• _Request_
Return all lines where the word "camera" can be found.

Rows from a dataset of clips and code

····················

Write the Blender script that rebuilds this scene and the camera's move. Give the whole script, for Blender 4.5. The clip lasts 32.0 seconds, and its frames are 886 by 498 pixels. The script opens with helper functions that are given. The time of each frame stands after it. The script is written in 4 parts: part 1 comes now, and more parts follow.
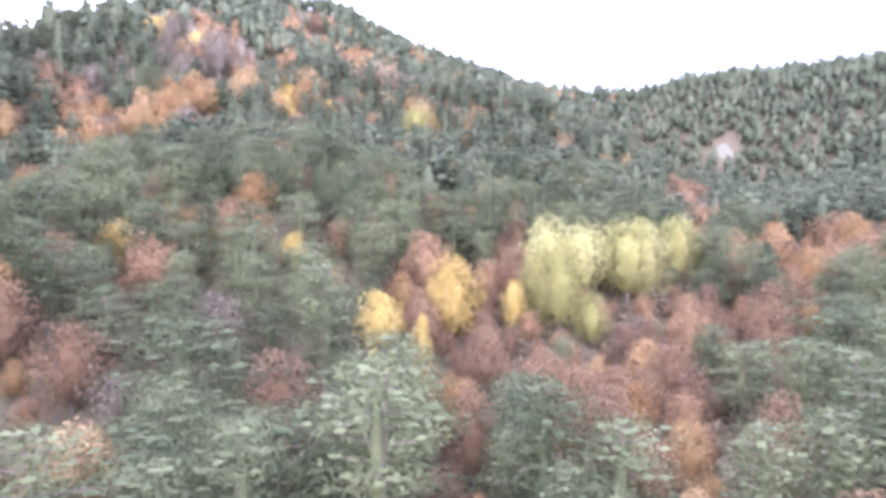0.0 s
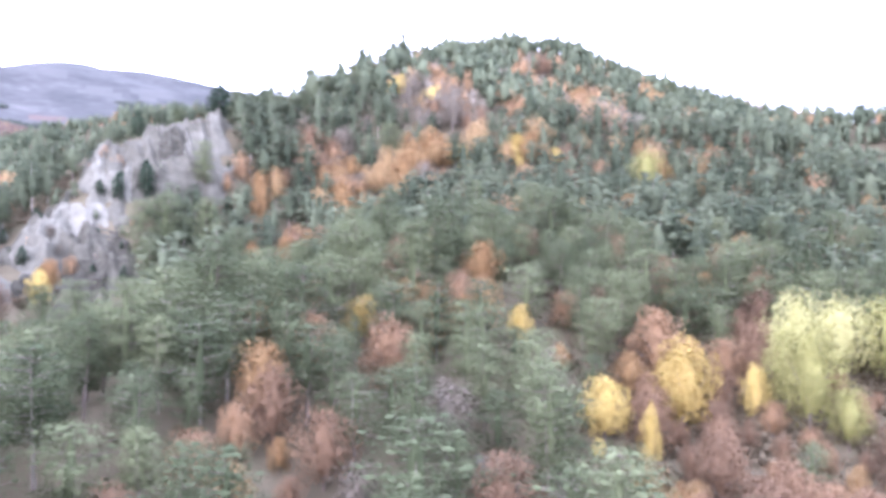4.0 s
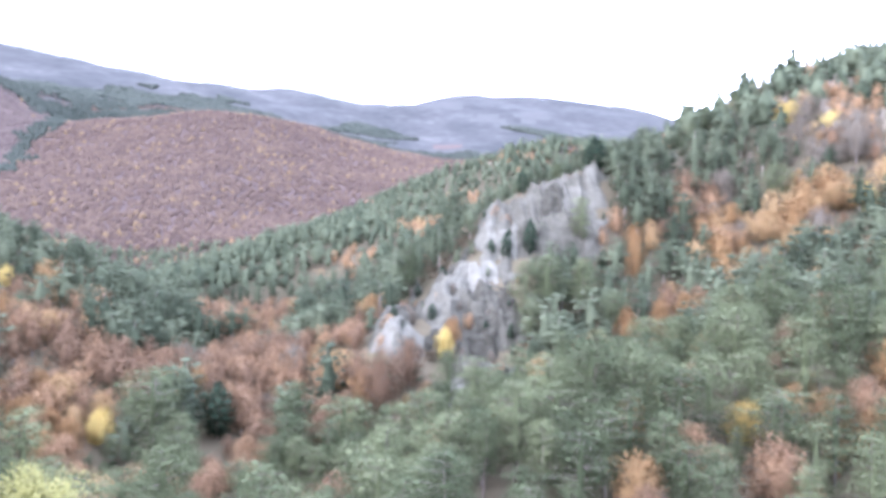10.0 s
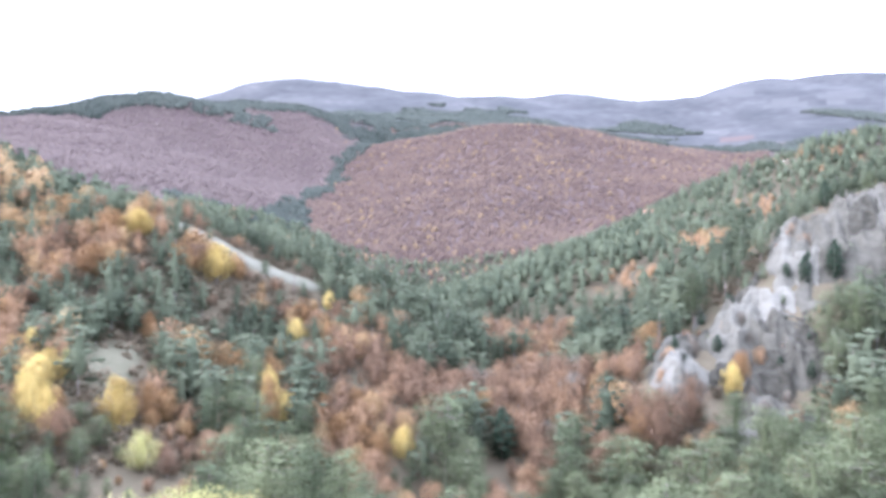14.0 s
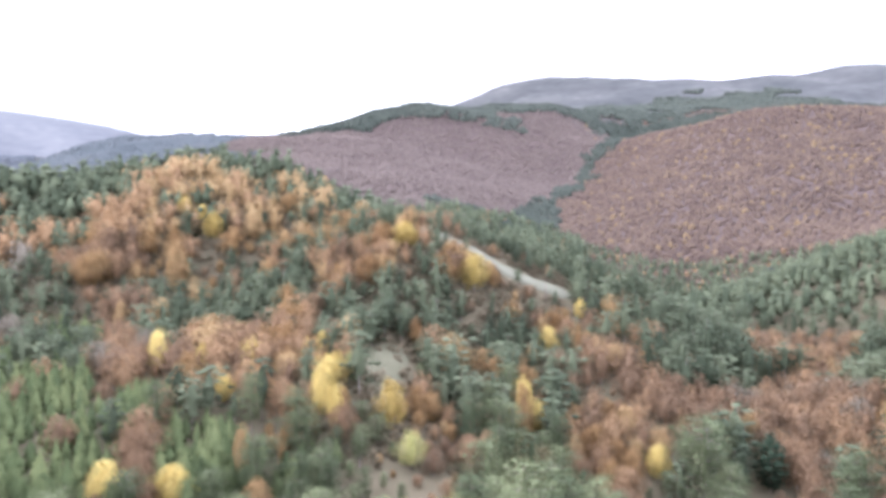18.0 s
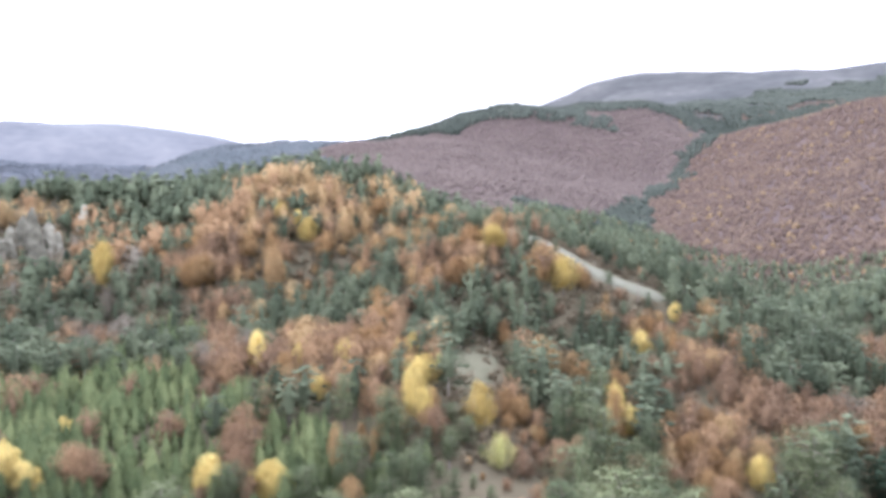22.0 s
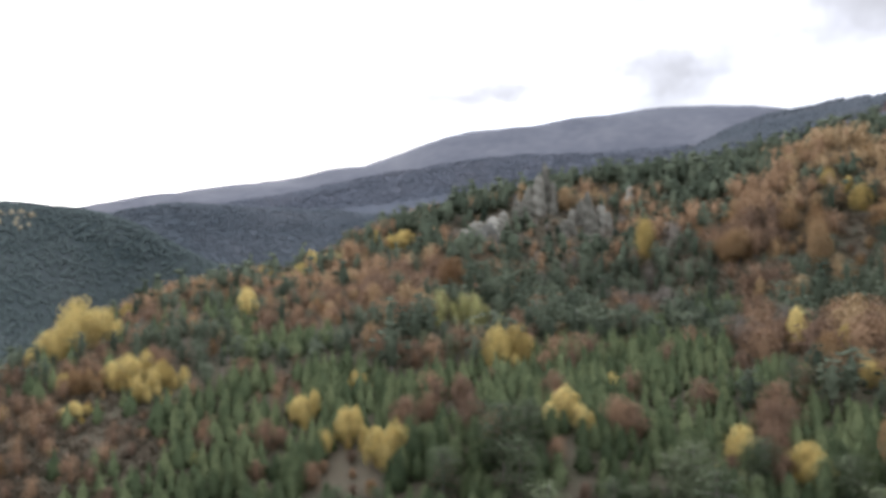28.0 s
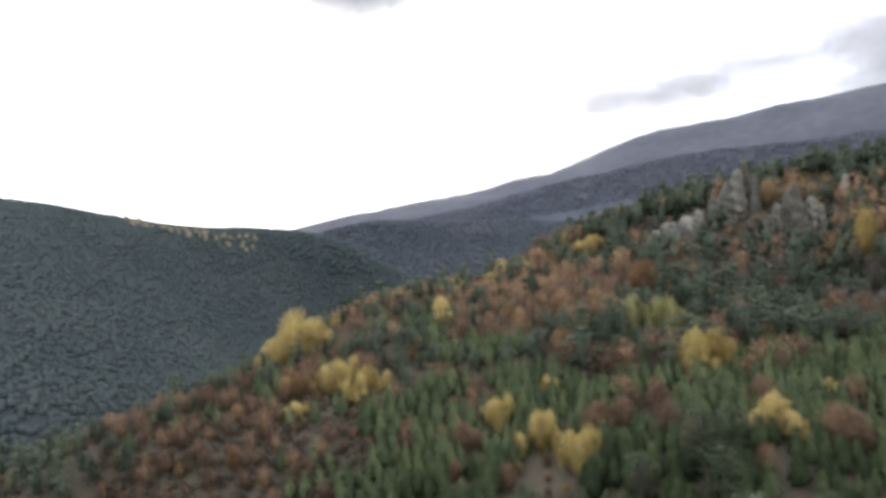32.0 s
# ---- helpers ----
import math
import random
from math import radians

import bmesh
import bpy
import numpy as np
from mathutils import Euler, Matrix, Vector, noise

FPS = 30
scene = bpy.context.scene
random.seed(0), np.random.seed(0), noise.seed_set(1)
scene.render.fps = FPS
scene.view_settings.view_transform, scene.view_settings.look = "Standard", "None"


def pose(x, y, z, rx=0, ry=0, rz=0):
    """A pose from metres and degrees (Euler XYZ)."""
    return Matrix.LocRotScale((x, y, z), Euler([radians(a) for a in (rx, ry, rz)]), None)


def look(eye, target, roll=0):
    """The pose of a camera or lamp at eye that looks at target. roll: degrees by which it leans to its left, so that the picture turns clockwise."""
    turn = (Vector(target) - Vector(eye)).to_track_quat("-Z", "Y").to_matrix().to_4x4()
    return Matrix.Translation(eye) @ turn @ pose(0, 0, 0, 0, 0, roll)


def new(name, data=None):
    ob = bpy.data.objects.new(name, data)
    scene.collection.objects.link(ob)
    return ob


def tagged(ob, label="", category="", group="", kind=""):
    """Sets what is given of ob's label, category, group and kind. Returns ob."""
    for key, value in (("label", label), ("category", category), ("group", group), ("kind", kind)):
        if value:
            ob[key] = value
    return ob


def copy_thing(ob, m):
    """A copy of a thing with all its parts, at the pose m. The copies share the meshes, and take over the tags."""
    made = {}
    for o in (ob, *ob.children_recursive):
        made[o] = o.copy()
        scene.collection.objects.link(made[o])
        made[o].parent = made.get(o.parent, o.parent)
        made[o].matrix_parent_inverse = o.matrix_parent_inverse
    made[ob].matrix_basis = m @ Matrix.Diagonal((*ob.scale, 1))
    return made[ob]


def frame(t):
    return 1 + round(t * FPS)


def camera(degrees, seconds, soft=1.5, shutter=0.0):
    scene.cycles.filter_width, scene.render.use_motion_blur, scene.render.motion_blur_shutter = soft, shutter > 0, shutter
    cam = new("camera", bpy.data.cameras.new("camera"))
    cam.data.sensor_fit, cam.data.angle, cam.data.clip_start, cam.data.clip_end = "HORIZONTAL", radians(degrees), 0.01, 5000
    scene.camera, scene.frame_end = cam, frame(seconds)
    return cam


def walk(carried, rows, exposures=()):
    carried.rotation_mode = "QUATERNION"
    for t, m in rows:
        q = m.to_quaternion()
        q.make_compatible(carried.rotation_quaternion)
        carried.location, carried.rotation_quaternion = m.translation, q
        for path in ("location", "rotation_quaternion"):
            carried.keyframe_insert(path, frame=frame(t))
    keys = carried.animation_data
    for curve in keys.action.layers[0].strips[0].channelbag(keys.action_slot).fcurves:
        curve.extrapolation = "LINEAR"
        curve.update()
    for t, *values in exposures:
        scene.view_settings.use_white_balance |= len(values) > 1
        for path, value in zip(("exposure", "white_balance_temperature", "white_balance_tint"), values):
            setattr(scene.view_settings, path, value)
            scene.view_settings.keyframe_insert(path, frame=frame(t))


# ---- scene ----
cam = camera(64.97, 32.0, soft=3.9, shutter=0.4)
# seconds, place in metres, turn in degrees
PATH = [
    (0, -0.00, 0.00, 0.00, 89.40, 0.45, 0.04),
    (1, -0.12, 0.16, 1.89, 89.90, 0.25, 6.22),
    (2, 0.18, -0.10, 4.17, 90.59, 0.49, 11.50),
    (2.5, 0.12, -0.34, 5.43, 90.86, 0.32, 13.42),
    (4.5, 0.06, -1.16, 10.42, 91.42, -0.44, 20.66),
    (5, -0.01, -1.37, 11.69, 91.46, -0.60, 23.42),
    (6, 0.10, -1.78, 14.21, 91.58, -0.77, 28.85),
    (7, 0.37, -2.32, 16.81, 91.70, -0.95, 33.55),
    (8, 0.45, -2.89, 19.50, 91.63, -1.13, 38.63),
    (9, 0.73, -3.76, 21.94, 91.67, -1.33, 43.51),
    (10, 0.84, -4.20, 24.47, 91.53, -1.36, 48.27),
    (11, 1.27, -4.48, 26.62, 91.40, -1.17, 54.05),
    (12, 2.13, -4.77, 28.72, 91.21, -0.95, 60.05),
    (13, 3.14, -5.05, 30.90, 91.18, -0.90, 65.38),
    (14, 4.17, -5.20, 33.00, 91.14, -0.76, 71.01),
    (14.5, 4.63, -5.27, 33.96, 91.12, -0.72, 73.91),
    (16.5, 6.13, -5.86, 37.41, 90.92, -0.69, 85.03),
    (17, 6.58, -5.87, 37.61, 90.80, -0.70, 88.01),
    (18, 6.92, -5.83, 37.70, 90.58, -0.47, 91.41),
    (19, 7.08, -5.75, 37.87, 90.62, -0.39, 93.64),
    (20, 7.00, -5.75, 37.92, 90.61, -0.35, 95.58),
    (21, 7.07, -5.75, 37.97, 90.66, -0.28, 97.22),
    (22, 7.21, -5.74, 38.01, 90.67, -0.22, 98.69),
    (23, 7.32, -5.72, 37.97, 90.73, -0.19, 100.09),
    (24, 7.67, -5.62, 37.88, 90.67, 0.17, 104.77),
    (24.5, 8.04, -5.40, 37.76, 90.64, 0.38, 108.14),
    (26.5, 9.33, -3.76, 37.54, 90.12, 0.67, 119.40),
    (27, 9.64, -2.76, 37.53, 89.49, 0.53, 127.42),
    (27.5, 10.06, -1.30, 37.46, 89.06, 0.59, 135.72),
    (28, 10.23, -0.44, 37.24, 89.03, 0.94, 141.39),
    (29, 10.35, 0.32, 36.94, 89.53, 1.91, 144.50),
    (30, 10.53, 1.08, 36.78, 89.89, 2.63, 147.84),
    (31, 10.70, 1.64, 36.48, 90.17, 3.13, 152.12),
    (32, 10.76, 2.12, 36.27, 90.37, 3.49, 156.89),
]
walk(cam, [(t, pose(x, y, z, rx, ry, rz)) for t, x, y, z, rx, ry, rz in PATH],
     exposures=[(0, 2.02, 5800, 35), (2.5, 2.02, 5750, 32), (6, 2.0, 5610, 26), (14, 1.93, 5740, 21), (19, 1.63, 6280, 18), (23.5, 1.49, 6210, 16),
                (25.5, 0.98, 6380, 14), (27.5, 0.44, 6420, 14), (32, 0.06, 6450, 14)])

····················

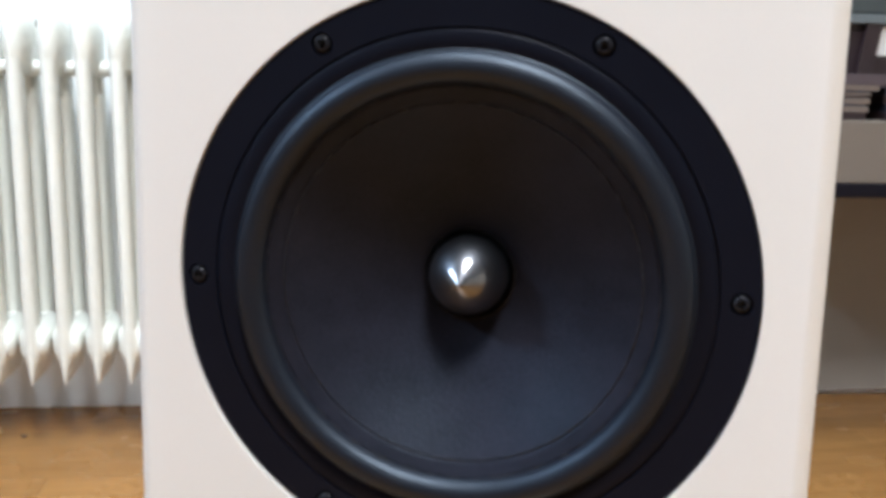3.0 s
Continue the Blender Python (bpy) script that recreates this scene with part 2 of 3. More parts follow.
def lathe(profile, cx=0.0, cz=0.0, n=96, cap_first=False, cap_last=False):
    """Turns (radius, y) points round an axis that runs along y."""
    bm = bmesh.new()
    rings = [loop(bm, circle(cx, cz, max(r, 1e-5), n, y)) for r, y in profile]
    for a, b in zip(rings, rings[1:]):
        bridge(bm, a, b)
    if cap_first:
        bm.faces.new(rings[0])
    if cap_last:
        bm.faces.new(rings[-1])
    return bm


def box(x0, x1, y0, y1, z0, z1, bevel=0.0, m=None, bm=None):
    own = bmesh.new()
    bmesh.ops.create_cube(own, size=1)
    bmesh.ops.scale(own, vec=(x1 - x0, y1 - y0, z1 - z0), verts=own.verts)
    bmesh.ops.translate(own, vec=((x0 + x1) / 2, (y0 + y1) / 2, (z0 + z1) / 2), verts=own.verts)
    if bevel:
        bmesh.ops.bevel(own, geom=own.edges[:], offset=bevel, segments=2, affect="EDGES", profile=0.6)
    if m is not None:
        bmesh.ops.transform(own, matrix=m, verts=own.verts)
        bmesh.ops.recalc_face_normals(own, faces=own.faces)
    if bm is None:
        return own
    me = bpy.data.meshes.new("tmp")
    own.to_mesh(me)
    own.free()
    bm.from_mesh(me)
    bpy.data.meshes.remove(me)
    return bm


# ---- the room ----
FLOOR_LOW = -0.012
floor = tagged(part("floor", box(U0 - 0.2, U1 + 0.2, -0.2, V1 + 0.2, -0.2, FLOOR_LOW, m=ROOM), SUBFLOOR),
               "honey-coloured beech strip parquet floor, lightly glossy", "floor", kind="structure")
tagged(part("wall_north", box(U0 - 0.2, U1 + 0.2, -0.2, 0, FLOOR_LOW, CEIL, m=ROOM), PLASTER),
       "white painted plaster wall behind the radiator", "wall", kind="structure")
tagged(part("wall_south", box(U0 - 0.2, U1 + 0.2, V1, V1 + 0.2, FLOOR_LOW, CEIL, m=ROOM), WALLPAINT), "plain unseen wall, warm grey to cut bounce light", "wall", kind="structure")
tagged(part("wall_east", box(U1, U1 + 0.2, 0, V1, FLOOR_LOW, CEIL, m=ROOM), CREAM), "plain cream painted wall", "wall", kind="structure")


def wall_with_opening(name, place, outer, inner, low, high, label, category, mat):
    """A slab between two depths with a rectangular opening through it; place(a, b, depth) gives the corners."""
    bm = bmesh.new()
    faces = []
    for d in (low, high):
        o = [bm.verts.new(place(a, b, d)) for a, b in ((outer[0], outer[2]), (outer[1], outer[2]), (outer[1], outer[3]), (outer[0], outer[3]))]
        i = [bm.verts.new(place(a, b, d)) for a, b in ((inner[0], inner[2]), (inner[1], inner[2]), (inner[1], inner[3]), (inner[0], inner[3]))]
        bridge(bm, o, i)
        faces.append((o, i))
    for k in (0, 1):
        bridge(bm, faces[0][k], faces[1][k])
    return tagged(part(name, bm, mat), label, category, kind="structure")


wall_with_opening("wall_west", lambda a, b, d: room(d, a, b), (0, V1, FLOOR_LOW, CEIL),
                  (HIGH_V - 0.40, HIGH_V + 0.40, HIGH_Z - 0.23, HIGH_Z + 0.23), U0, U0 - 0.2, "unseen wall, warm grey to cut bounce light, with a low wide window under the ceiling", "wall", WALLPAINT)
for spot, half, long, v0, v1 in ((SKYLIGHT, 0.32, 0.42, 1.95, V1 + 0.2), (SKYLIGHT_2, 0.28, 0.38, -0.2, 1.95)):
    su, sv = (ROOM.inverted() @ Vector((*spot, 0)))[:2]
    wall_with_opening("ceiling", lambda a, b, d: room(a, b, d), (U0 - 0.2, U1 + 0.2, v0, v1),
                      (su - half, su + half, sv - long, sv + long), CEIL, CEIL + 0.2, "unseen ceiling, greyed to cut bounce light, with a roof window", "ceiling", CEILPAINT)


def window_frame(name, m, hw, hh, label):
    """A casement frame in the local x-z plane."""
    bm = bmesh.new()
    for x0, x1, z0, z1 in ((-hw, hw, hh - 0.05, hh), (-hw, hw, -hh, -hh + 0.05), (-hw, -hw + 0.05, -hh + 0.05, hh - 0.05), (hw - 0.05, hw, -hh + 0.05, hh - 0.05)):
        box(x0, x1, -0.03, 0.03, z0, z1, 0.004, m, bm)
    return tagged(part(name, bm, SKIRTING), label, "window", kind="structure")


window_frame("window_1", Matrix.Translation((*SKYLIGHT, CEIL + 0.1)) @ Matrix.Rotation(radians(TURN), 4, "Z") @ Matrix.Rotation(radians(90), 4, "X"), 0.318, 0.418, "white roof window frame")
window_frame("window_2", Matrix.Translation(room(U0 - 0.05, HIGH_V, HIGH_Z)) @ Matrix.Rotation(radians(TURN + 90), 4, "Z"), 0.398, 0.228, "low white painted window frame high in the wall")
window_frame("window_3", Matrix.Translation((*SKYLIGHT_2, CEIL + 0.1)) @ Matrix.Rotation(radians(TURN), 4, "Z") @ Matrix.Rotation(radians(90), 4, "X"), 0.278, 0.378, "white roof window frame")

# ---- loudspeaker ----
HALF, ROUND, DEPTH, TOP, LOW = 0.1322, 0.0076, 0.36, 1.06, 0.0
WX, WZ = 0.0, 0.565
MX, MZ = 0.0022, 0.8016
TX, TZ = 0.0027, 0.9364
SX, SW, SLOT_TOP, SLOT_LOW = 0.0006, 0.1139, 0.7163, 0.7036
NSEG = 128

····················

• _Task solution_
Write the Blender script that rebuilds this scene and the camera's move. Give the whole script, for Blender 4.5. The clip lasts 32.0 seconds, and its frames are 886 by 498 pixels. The script opens with helper functions that are given. The time of each frame stands after it. The script is written in 4 parts: part 1 comes now, and more parts follow.
    """The pose of a camera or lamp at eye that looks at target. roll: degrees by which it leans to its left, so that the picture turns clockwise."""
def camera(degrees, seconds, soft=1.5, shutter=0.0):
    cam = new("camera", bpy.data.cameras.new("camera"))
    scene.camera, scene.frame_end = cam, frame(seconds)
cam = camera(64.97, 32.0, soft=3.9, shutter=0.4)